• **DATA BLOCK**:
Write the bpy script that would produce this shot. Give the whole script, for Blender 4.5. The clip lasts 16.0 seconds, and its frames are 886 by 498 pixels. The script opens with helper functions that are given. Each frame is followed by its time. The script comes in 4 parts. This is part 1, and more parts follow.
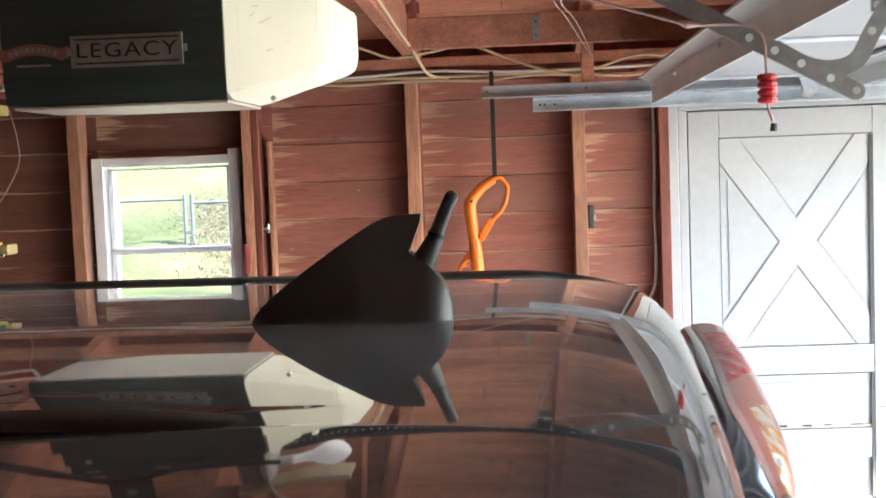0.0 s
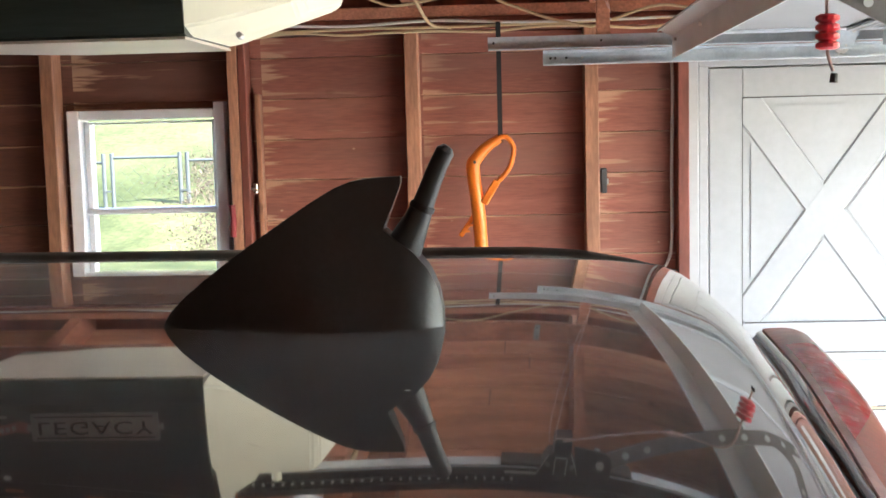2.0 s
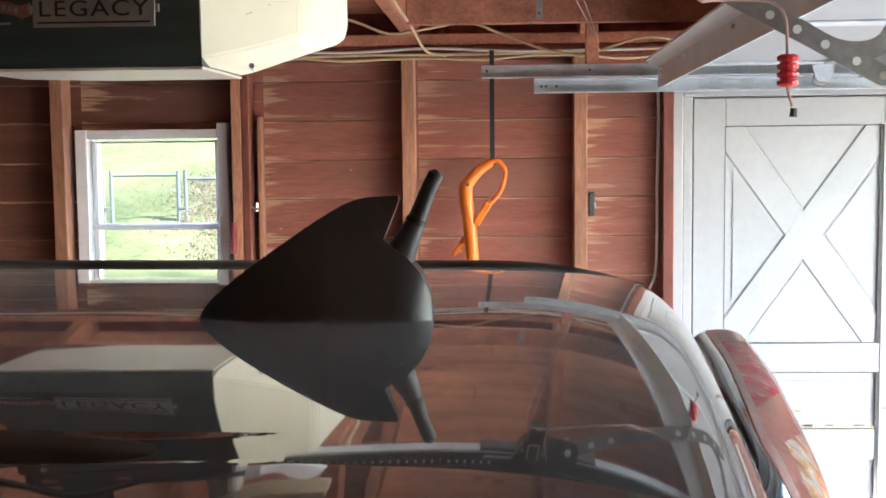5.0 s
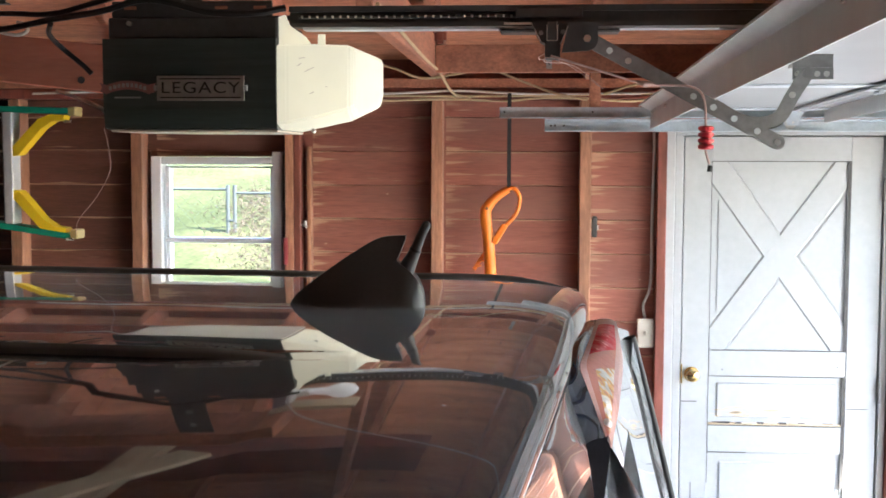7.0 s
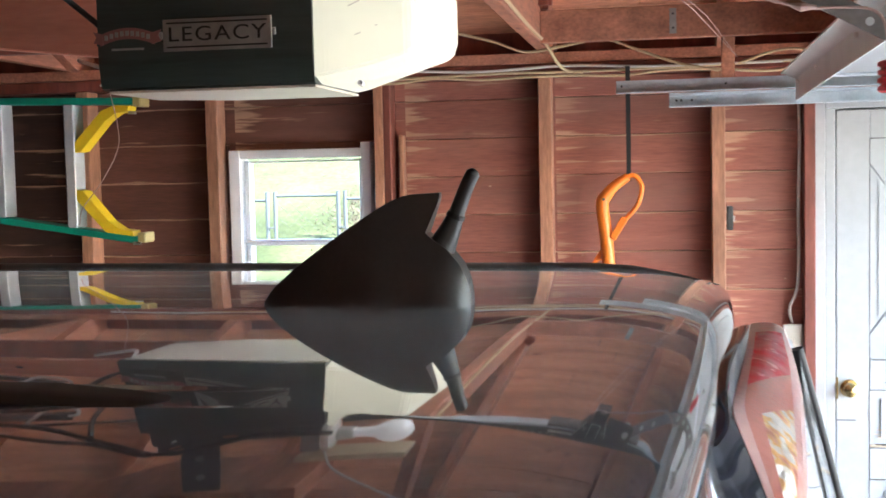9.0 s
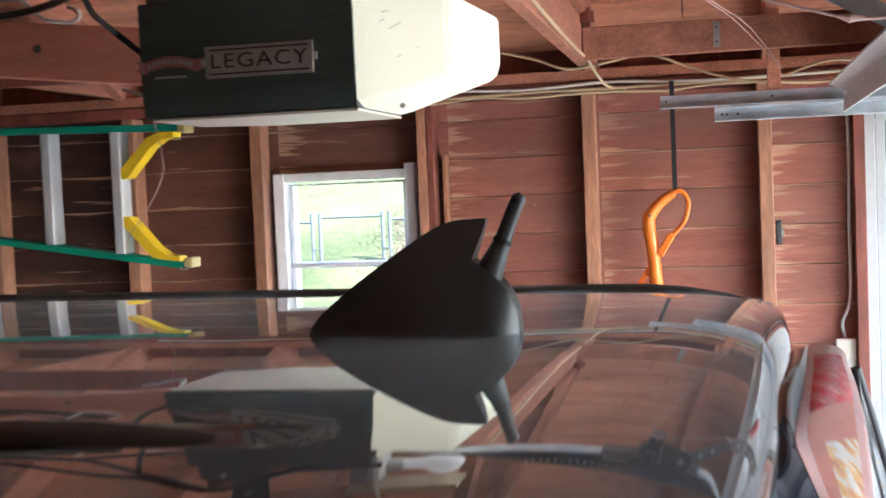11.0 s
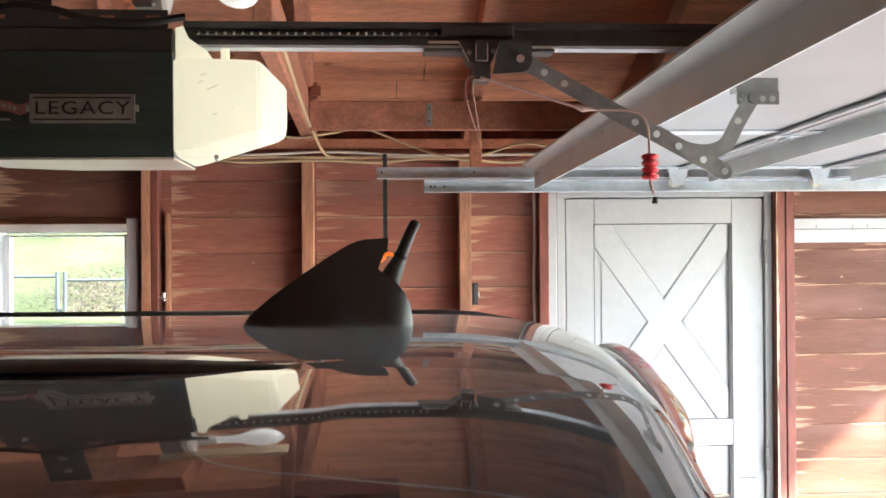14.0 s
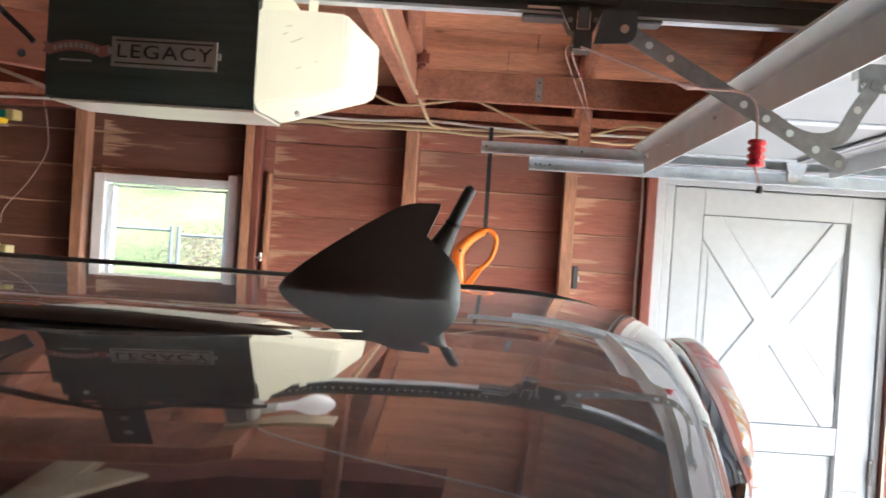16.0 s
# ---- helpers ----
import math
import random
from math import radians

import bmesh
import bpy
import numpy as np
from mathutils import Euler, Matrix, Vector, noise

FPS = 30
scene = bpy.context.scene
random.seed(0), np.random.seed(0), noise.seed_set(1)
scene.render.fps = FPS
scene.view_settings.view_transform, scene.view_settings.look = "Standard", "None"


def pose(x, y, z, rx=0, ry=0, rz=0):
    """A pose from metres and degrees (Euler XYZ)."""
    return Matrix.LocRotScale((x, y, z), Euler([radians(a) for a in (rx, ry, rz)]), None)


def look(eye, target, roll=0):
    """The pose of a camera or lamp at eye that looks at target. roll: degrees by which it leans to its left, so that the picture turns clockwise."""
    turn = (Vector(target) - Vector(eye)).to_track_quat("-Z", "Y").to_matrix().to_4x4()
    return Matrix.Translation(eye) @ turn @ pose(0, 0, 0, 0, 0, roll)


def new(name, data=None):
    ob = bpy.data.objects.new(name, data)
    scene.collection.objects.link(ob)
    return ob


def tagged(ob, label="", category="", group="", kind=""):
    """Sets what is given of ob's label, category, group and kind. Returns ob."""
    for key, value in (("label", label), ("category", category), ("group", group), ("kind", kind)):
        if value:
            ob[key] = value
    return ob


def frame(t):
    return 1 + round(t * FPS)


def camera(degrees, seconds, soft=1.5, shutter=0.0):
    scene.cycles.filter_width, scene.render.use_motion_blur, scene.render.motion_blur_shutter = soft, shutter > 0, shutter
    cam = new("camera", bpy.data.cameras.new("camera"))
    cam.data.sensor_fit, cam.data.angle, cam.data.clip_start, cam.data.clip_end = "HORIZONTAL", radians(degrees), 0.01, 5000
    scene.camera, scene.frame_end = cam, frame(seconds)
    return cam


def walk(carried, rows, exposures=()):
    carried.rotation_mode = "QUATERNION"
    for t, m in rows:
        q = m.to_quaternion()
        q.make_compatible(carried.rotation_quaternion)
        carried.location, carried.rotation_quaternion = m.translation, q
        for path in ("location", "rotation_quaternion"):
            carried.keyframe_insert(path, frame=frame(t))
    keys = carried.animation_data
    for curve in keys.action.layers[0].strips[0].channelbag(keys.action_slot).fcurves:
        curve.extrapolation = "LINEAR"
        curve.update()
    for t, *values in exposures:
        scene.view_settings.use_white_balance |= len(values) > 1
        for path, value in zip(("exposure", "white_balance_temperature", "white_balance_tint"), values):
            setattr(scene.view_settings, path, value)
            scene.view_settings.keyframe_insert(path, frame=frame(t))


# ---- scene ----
# camera: seconds, place, turn to the left, tilt up, lean
PATH = [
    (0.0, -0.830, -4.460, 1.885, 2.52, -4.18, -2.20),
    (0.5, -0.837, -4.302, 1.876, 2.73, -4.92, -2.36),
    (1.0, -0.831, -4.257, 1.877, 2.74, -5.30, -2.02),
    (1.5, -0.832, -4.209, 1.876, 2.74, -5.64, -1.68),
    (2.0, -0.834, -4.157, 1.873, 2.72, -6.04, -1.47),
    (2.5, -0.833, -4.168, 1.874, 2.78, -6.03, -1.18),
    (3.0, -0.827, -4.424, 1.886, 2.05, -4.79, -1.16),
    (3.5, -0.823, -4.570, 1.901, 1.84, -4.46, -0.68),
    (4.0, -0.824, -4.335, 1.878, 2.44, -4.79, -1.13),
    (4.2, -0.826, -4.269, 1.875, 2.59, -5.25, -1.06),
    (6.3, -0.786, -4.783, 1.929, 1.91, -4.44, 0.09),
    (6.5, -0.764, -4.902, 1.950, 2.40, -4.51, 0.14),
    (7.0, -0.730, -4.970, 1.942, 4.25, -4.37, 0.17),
    (7.5, -0.667, -5.012, 1.937, 5.97, -4.32, -0.02),
    (8.0, -0.627, -5.033, 1.938, 7.39, -4.21, -0.14),
    (8.5, -0.691, -4.570, 1.867, 8.68, -3.64, -1.08),
    (8.7, -0.707, -4.438, 1.860, 9.44, -3.89, -1.22),
    (10.8, -0.735, -4.279, 1.869, 12.34, -3.23, -1.88),
    (11.0, -0.722, -4.361, 1.866, 12.44, -2.93, -2.46),
    (11.5, -0.710, -4.597, 1.838, 14.39, -3.84, -2.59),
    (12.0, -0.833, -4.668, 1.831, 10.70, -4.88, -2.72),
    (12.5, -0.966, -4.685, 1.818, -0.79, -2.55, -4.23),
    (13.0, -0.952, -4.723, 1.826, -4.32, 0.03, -2.44),
    (13.5, -0.920, -4.721, 1.829, -4.44, 0.10, -1.33),
    (14.0, -0.926, -4.689, 1.825, -4.03, 0.15, -0.45),
    (14.5, -0.919, -4.634, 1.815, -3.04, -0.17, 0.76),
    (15.0, -0.908, -4.603, 1.821, -1.28, -0.30, 1.67),
    (15.5, -0.875, -4.581, 1.818, -0.63, -0.64, 2.96),
    (16.0, -0.859, -4.582, 1.817, 1.50, -1.01, 3.69),
]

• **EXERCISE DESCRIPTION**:
Return each line from the material above exactly, but not the pictures.

• **RESPONSE**:
Write the bpy script that would produce this shot. Give the whole script, for Blender 4.5. The clip lasts 16.0 seconds, and its frames are 886 by 498 pixels. The script opens with helper functions that are given. Each frame is followed by its time. The script comes in 4 parts. This is part 1, and more parts follow.
0.0 s
2.0 s
5.0 s
7.0 s
9.0 s
11.0 s
14.0 s
16.0 s
# ---- helpers ----
import math
import random
from math import radians

import bmesh
import bpy
import numpy as np
from mathutils import Euler, Matrix, Vector, noise

FPS = 30
scene = bpy.context.scene
random.seed(0), np.random.seed(0), noise.seed_set(1)
scene.render.fps = FPS
scene.view_settings.view_transform, scene.view_settings.look = "Standard", "None"


def pose(x, y, z, rx=0, ry=0, rz=0):
    """A pose from metres and degrees (Euler XYZ)."""
    return Matrix.LocRotScale((x, y, z), Euler([radians(a) for a in (rx, ry, rz)]), None)


def look(eye, target, roll=0):
    """The pose of a camera or lamp at eye that looks at target. roll: degrees by which it leans to its left, so that the picture turns clockwise."""
    turn = (Vector(target) - Vector(eye)).to_track_quat("-Z", "Y").to_matrix().to_4x4()
    return Matrix.Translation(eye) @ turn @ pose(0, 0, 0, 0, 0, roll)


def new(name, data=None):
    ob = bpy.data.objects.new(name, data)
    scene.collection.objects.link(ob)
    return ob


def tagged(ob, label="", category="", group="", kind=""):
    """Sets what is given of ob's label, category, group and kind. Returns ob."""
    for key, value in (("label", label), ("category", category), ("group", group), ("kind", kind)):
        if value:
            ob[key] = value
    return ob


def frame(t):
    return 1 + round(t * FPS)


def camera(degrees, seconds, soft=1.5, shutter=0.0):
    scene.cycles.filter_width, scene.render.use_motion_blur, scene.render.motion_blur_shutter = soft, shutter > 0, shutter
    cam = new("camera", bpy.data.cameras.new("camera"))
    cam.data.sensor_fit, cam.data.angle, cam.data.clip_start, cam.data.clip_end = "HORIZONTAL", radians(degrees), 0.01, 5000
    scene.camera, scene.frame_end = cam, frame(seconds)
    return cam


def walk(carried, rows, exposures=()):
    carried.rotation_mode = "QUATERNION"
    for t, m in rows:
        q = m.to_quaternion()
        q.make_compatible(carried.rotation_quaternion)
        carried.location, carried.rotation_quaternion = m.translation, q
        for path in ("location", "rotation_quaternion"):
            carried.keyframe_insert(path, frame=frame(t))
    keys = carried.animation_data
    for curve in keys.action.layers[0].strips[0].channelbag(keys.action_slot).fcurves:
        curve.extrapolation = "LINEAR"
        curve.update()
    for t, *values in exposures:
        scene.view_settings.use_white_balance |= len(values) > 1
        for path, value in zip(("exposure", "white_balance_temperature", "white_balance_tint"), values):
            setattr(scene.view_settings, path, value)
            scene.view_settings.keyframe_insert(path, frame=frame(t))


# ---- scene ----
# camera: seconds, place, turn to the left, tilt up, lean
PATH = [
    (0.0, -0.830, -4.460, 1.885, 2.52, -4.18, -2.20),
    (0.5, -0.837, -4.302, 1.876, 2.73, -4.92, -2.36),
    (1.0, -0.831, -4.257, 1.877, 2.74, -5.30, -2.02),
    (1.5, -0.832, -4.209, 1.876, 2.74, -5.64, -1.68),
    (2.0, -0.834, -4.157, 1.873, 2.72, -6.04, -1.47),
    (2.5, -0.833, -4.168, 1.874, 2.78, -6.03, -1.18),
    (3.0, -0.827, -4.424, 1.886, 2.05, -4.79, -1.16),
    (3.5, -0.823, -4.570, 1.901, 1.84, -4.46, -0.68),
    (4.0, -0.824, -4.335, 1.878, 2.44, -4.79, -1.13),
    (4.2, -0.826, -4.269, 1.875, 2.59, -5.25, -1.06),
    (6.3, -0.786, -4.783, 1.929, 1.91, -4.44, 0.09),
    (6.5, -0.764, -4.902, 1.950, 2.40, -4.51, 0.14),
    (7.0, -0.730, -4.970, 1.942, 4.25, -4.37, 0.17),
    (7.5, -0.667, -5.012, 1.937, 5.97, -4.32, -0.02),
    (8.0, -0.627, -5.033, 1.938, 7.39, -4.21, -0.14),
    (8.5, -0.691, -4.570, 1.867, 8.68, -3.64, -1.08),
    (8.7, -0.707, -4.438, 1.860, 9.44, -3.89, -1.22),
    (10.8, -0.735, -4.279, 1.869, 12.34, -3.23, -1.88),
    (11.0, -0.722, -4.361, 1.866, 12.44, -2.93, -2.46),
    (11.5, -0.710, -4.597, 1.838, 14.39, -3.84, -2.59),
    (12.0, -0.833, -4.668, 1.831, 10.70, -4.88, -2.72),
    (12.5, -0.966, -4.685, 1.818, -0.79, -2.55, -4.23),
    (13.0, -0.952, -4.723, 1.826, -4.32, 0.03, -2.44),
    (13.5, -0.920, -4.721, 1.829, -4.44, 0.10, -1.33),
    (14.0, -0.926, -4.689, 1.825, -4.03, 0.15, -0.45),
    (14.5, -0.919, -4.634, 1.815, -3.04, -0.17, 0.76),
    (15.0, -0.908, -4.603, 1.821, -1.28, -0.30, 1.67),
    (15.5, -0.875, -4.581, 1.818, -0.63, -0.64, 2.96),
    (16.0, -0.859, -4.582, 1.817, 1.50, -1.01, 3.69),
]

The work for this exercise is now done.